Aretha's collaboration with Jerry Wexler came about because, despite an obvious talent, her Record label, Columbia, had failed to ignite the fire within her, having pigeon -holed as a Jazz singer. Wexler gave her an edge, and that produced the groundbreaking "Never Loved a Man" album.
Ironic, then , that 5 albums later, Wexler took her back to Jazz, but this time with the R&B edge that allowed Aretha room to swoop and soar around the melody in her inimitable style. Soul 69 is, then, something of a misnomer, but don't let that put you off.
Starting with a big band rendition of Ramblin', it is clear that this will be an Aretha album with a difference. "River's Invitation" and "Crazy..." are notable for Kenny Burrell's guitar, and "Tracks of my Tears" and "Gentle on my Mind" both swing along in a way that neither Smokey nor Glenn Cambell could have envisaged.
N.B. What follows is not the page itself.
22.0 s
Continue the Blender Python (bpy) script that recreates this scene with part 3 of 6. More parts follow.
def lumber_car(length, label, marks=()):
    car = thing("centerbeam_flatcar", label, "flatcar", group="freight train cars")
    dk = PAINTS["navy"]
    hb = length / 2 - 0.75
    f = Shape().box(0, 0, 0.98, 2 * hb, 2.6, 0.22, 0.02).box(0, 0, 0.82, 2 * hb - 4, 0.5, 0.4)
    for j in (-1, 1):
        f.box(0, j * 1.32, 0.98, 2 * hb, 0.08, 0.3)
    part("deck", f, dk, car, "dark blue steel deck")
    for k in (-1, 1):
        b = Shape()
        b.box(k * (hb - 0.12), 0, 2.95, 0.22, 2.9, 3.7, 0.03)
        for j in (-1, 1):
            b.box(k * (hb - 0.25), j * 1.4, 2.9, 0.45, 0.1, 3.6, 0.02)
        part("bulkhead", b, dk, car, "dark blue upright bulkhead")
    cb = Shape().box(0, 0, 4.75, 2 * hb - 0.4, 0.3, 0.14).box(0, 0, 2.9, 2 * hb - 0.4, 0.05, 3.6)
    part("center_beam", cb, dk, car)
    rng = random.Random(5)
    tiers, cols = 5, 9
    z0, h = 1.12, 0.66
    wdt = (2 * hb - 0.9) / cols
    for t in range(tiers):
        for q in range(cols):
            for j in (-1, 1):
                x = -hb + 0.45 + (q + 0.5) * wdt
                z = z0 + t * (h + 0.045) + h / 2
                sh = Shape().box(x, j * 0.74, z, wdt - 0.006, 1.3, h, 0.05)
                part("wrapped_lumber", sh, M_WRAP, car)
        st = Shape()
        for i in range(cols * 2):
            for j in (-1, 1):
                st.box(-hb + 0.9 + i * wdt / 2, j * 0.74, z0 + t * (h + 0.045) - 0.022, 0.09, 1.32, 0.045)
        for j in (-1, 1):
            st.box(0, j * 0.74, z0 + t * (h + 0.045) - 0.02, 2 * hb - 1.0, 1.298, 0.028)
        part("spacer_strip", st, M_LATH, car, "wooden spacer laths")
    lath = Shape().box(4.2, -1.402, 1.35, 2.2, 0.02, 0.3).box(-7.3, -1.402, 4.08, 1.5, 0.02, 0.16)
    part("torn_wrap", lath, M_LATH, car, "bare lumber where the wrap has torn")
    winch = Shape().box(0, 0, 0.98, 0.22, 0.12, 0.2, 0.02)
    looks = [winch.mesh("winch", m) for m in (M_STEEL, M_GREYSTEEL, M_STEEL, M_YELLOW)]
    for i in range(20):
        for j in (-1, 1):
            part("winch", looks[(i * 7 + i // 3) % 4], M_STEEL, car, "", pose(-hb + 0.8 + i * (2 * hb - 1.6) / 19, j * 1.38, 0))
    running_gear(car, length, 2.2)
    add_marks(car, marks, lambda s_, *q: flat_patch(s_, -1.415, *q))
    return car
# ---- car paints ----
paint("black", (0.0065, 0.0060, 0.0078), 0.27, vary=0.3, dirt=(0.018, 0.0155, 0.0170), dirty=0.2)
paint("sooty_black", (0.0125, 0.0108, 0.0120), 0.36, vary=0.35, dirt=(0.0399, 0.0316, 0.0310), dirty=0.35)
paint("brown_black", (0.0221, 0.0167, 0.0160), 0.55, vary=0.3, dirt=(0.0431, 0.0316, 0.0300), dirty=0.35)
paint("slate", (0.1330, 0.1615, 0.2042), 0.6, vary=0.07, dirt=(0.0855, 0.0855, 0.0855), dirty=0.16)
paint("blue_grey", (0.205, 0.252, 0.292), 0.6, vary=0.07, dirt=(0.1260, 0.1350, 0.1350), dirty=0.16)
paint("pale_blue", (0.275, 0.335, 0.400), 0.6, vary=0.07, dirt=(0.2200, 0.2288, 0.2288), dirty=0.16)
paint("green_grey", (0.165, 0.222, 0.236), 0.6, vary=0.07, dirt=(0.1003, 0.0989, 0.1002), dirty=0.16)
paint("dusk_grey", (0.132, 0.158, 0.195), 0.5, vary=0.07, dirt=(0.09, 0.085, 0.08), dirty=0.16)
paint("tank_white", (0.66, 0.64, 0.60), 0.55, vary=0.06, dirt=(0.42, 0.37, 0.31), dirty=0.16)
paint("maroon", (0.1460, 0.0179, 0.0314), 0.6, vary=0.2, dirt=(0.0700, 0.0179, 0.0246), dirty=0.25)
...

For me, the stand out tracks are "Today I Sing the Blues" and "I'll Never Be Free", both aching with loss, made more poignant because Aretha was enduring troubled times, her marriage to Ted White close to breakdown.
Soul 69 is not an archetypal Aretha album, with it's big band styling, but get past that and you can hear the Queen of Soul in her usual vocal form. This is one to be savoured over time and you will come to appreciate it's place in the hearts of Aretha devotees.